Supplied information>
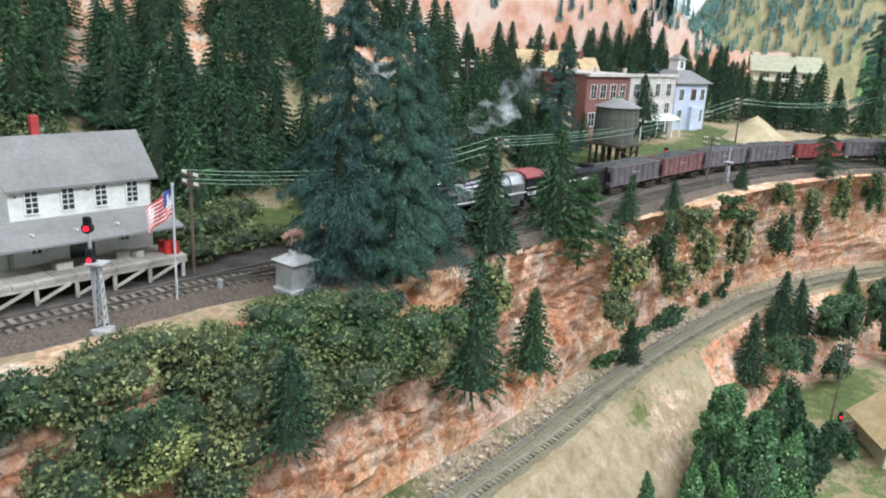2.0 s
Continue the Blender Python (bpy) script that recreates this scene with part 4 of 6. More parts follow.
for x, y in ((0.1880, 0.6405), (0.1935, 0.6455), (0.1870, 0.6480), (0.1930, 0.6375)):
    barrel(x, y, 0.015, 0.0030, 0.0095, RED_PAINT, "red oil drum standing on the depot platform")
small_box("crate", 0.1100, 0.6480, 0.015, 0.012, 0.008, 0.0065, PLANK, "pale wooden crate on the depot platform", "crate", 5)
small_box("crate", 0.1560, 0.6520, 0.015, 0.010, 0.007, 0.0055, PLANK, "pale wooden crate on the depot platform", "crate", -8)
small_box("crate", 0.1660, 0.6460, 0.015, 0.007, 0.006, 0.0050, PLANK, "small pale crate on the depot platform", "crate", 12)
small_box("crate", 0.0020, 0.6520, 0.015, 0.010, 0.008, 0.0060, RED_BRICK, "stack of reddish sacks on the platform end", "crate", 6)
small_box("crate", 0.0150, 0.6560, 0.015, 0.009, 0.007, 0.0090, BLACK_STEEL, "black machine crate on the platform end", "crate", 0)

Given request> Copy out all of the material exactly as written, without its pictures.

Exercise result>
2.0 s
Continue the Blender Python (bpy) script that recreates this scene with part 4 of 6. More parts follow.
for x, y in ((0.1880, 0.6405), (0.1935, 0.6455), (0.1870, 0.6480), (0.1930, 0.6375)):
    barrel(x, y, 0.015, 0.0030, 0.0095, RED_PAINT, "red oil drum standing on the depot platform")
small_box("crate", 0.1100, 0.6480, 0.015, 0.012, 0.008, 0.0065, PLANK, "pale wooden crate on the depot platform", "crate", 5)
small_box("crate", 0.1560, 0.6520, 0.015, 0.010, 0.007, 0.0055, PLANK, "pale wooden crate on the depot platform", "crate", -8)
small_box("crate", 0.1660, 0.6460, 0.015, 0.007, 0.006, 0.0050, PLANK, "small pale crate on the depot platform", "crate", 12)
small_box("crate", 0.0020, 0.6520, 0.015, 0.010, 0.008, 0.0060, RED_BRICK, "stack of reddish sacks on the platform end", "crate", 6)
small_box("crate", 0.0150, 0.6560, 0.015, 0.009, 0.007, 0.0090, BLACK_STEEL, "black machine crate on the platform end", "crate", 0)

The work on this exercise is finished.